The birth of the mobile web
You may not have known it at the time or you may have been acutely aware of it. But on July 29, 2007 at 6:00PM, people were ushered into Apple Stores and AT&T Stores one at a time. At that moment the ubiquitous iPhone started to find its way into every corner of the world.
Statistically speaking, about 60% of the people reading this post are reading it on some form of mobile device. And while Android is now the most widely used mobile operating system, the iPhone is what started it all.
The web before the iPhone
I’ll never forget working in outside sales in 2005—just a couple of years before the iPhone came out. I needed to look something up while I was on the road. I pulled into the local library, signed up for internet time, waited (impatiently) for about fifteen minutes, and did my research. I remember wishing for an easier solution.
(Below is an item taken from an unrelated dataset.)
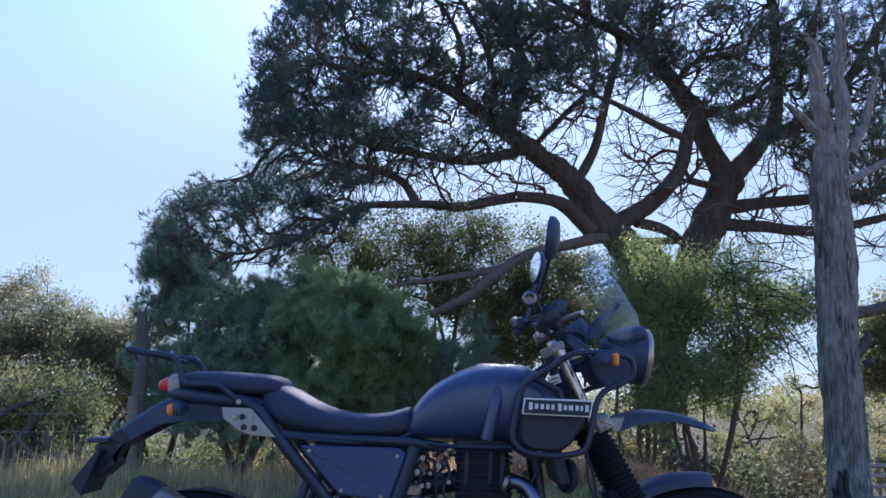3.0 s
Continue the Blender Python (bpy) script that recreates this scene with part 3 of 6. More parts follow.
def leaning_pine():
    tree = thing("pine_tree", (3.92, 10, -0.217), "large spreading pine with a leaning dark trunk and domed crown", "tree", "big pines")
    k = []
    k.append(limb("trunk", [(3.92, 10, -0.57), (4.02, 10, 1.6), (4.1, 10, 2.9), (3.649, 10, 3.372), (3.167, 9.9, 3.893), (2.812, 9.8, 4.346), (2.217, 9.6, 4.778), (1.679, 9.5, 5.118)],
                  [0.3, 0.28, 0.27, 0.26, 0.215, 0.185, 0.155, 0.125], tree, bark, 48, 0.2, "", 0.05))
    k.append(limb("limb", [(1.705, 9.5, 5.09), (1.181, 9.3, 5.45), (0.647, 9, 5.677), (0.087, 8.8, 5.777), (-0.528, 8.5, 5.69), (-1.115, 8.2, 5.691)], [0.13, 0.1, 0.08, 0.065, 0.045, 0.02], tree, bark))
    k.append(limb("limb", [(1.679, 9.5, 5.09), (1.878, 9.6, 5.685), (2.003, 9.8, 6.368), (1.842, 10, 6.978), (1.423, 10.2, 7.617), (1.177, 10.2, 8.286), (1.106, 10.3, 9.476)], [0.12, 0.1, 0.085, 0.07, 0.055, 0.04, 0.02], tree, bark))
    k.append(limb("limb", [(3.082, 9.9, 3.619), (2.561, 9.7, 4.005), (1.871, 9.4, 4.032), (0.996, 9, 3.777), (0.419, 8.7, 3.732), (-0.521, 8.4, 3.594), (-1.232, 8.1, 3.11), (-2, 7.9, 2.837), (-2.7, 7.7, 3.017)],
                  [0.15, 0.11, 0.085, 0.075, 0.06, 0.045, 0.03, 0.02, 0.01], tree, bark))
    k.append(limb("limb", [(0.338, 8.7, 3.74), (0.103, 8.7, 4.076), (-0.362, 8.6, 4.232), (-0.869, 8.4, 4.27), (-1.493, 8.2, 4.521)], [0.07, 0.06, 0.045, 0.03, 0.015], tree, bark))
    k.append(limb("limb", [(2.041, 9.6, 4.871), (1.181, 9.4, 4.607), (0.294, 9.6, 4.774), (-0.621, 9.7, 5.028), (-1.558, 9.7, 5.506), (-2.124, 9.7, 5.699)], [0.09, 0.075, 0.06, 0.05, 0.03, 0.015], tree, bark))
    k.append(limb("limb", [(2.87, 9.8, 4.44), (3.168, 9.9, 5.024), (3.443, 10, 6.054), (3.651, 10, 6.726), (3.565, 10.1, 7.251), (3.309, 10.2, 8.219), (2.761, 10.3, 9.371)], [0.085, 0.075, 0.07, 0.06, 0.05, 0.035, 0.015], tree, bark))
    k.append(limb("limb", [(2.196, 9.6, 4.976), (2.612, 9.4, 5.373), (3.043, 9.2, 5.822), (3.032, 9.1, 6.357), (2.696, 9, 6.797)], [0.05, 0.045, 0.04, 0.03, 0.012], tree, bark))
    k.append(limb("limb", [(0.911, 9.1, 5.559), (1.004, 9.3, 6.339), (0.728, 9.5, 7.142), (0.149, 9.6, 7.827), (-0.439, 9.6, 8.258)], [0.055, 0.045, 0.04, 0.03, 0.012], tree, bark))
    k.append(limb("limb", [(1.434, 9.4, 5.299), (1.484, 9.1, 5.866), (1.258, 8.9, 6.446), (0.903, 8.8, 7.077), (0.362, 8.8, 7.676)], [0.055, 0.045, 0.04, 0.03, 0.012], tree, bark))
    limb("dead_limb", [(3.157, 9.3, 3.388), (2.556, 9, 3.214), (1.945, 8.7, 3.005), (1.443, 8.4, 2.659), (1.051, 8.2, 2.324), (0.547, 8, 2.062)], [0.085, 0.085, 0.082, 0.08, 0.07, 0.05], tree, limb_bark, 14, 0.5, "pale bare limb sagging to the ground")
    limb("dead_limb", [(1.529, 8.5, 2.769), (1.052, 8.2, 2.625), (0.527, 8, 2.516), (0.024, 7.8, 2.41)], [0.06, 0.055, 0.045, 0.03], tree, limb_bark, 8, 0.35)
    c = limb("limb", [(3.471, 9.9, 3.731), (4.002, 9.8, 4.059), (4.43, 9.7, 4.543), (4.591, 9.6, 5.125), (4.753, 9.6, 5.558)], [0.16, 0.14, 0.115, 0.1, 0.09], tree, bark)
    limb("limb", [(3.784, 9.9, 3.76), (4.277, 10.1, 3.689), (4.722, 10.3, 3.437)], [0.09, 0.08, 0.07], tree, bark)
    limb("limb", [(3.852, 9.9, 3.444), (4.383, 10.2, 3.526), (5.028, 10.5, 3.619)], [0.07, 0.06, 0.05], tree, bark)
    k.append(limb("limb", [(4.583, 9.6, 5.03), (3.94, 9.4, 5.259), (3.378, 9.2, 5.463), (2.823, 9, 5.597)], [0.06, 0.055, 0.04, 0.02], tree, bark))
    dome = [(-2.479, 5.332), (-2.449, 6.416), (-2.097, 7.077), (-1.772, 7.7), (-1.223, 8.157), (-0.414, 8.711), (0.222, 9.233), (1.135, 9.801), (1.653, 9.997), (2.731, 9.822)]
    under = [(3.09, 8.155), (3.088, 6.639), (2.29, 5.438), (1.383, 4.682), (0.171, 4.221), (-1.201, 4.117), (-2.02, 4.551)]
    low = [(-1.243, 4.651), (-0.045, 5.409), (1.765, 6.015), (3.245, 6.233), (3.162, 5.071), (2.229, 3.984), (0.523, 3.792), (-1.161, 3.603)]
    side = [(-3.96, 2.753), (-3.9, 3.7), (-3.55, 4.18), (-2.996, 4.33), (-2.3, 4.36), (-2.12, 4.66)]
    side_under = [(-1.208, 4.205), (-0.41, 3.781), (-1.122, 3.106), (-2.252, 2.851), (-2.932, 2.45)]
    mid = [(1.228, 8.131), (1.838, 9.073), (3.653, 9.097), (4.419, 6.864), (3.549, 5.453), (2.298, 5.63), (1.499, 6.619)]
    # last two patches: clumps added to keep sun off the near drive and motorcycle
    crown(tree, k, [(dome + under, dome, 0.89), (side + side_under, side, 0.15), (mid, dome, 0.3), ([(-2.2, 4.9), (0.2, 4.9), (0.2, 6.3), (-2.2, 6.3)], [(-2.2, 5.2), (0.2, 5.9)], 0.04), ([(-0.4, 5.9), (2.6, 5.9), (2.6, 7.1), (-0.4, 7.1)], [(-0.4, 6.5), (2.6, 6.5)], 0.025)], 9.5, 1.9, 21, 1300, (5, 12, 0.06, 0.095, 0.0095), 0.33, [(dome + under, 8200), (side + side_under, 700), (low, 2200)])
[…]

When the iPhone was released and Steve Jobs promised a revolution, he probably didn’t think he would be changing the way websites were designed. But today, with 60% of the web being browsed on a mobile device, the old “pinch and zoom” approach is the worst way for a website to function in mobile. Even Steve Jobs seems to doubt the usefulness of zooming in his keynote presentation for the first iPhone.
Responsive web design finds a home
Responsive web design was first used five years before the iPhone. While it was nothing like the responsive design we know today, the practice became widespread very quickly because of the iPhone and other mobile devices like it. Responsive design is what ensures that content will fit its display without the continuing need for pinching and zooming.
Well-built responsive sites also load more quickly than websites used to. Web pages are being built to use less memory so they load faster on mobile devices. This, in turn, has helped make the internet as a whole run faster.
So what’s next?
There are numerous predictions about what the next game-changer is going to be. Virtual reality? Self-driving cars? Google Glass failed and there’s no solid failure/success verdict on Apple Watch. So nobody really knows.
One thing is for sure, though. The mobile web is here to stay and so is responsive design.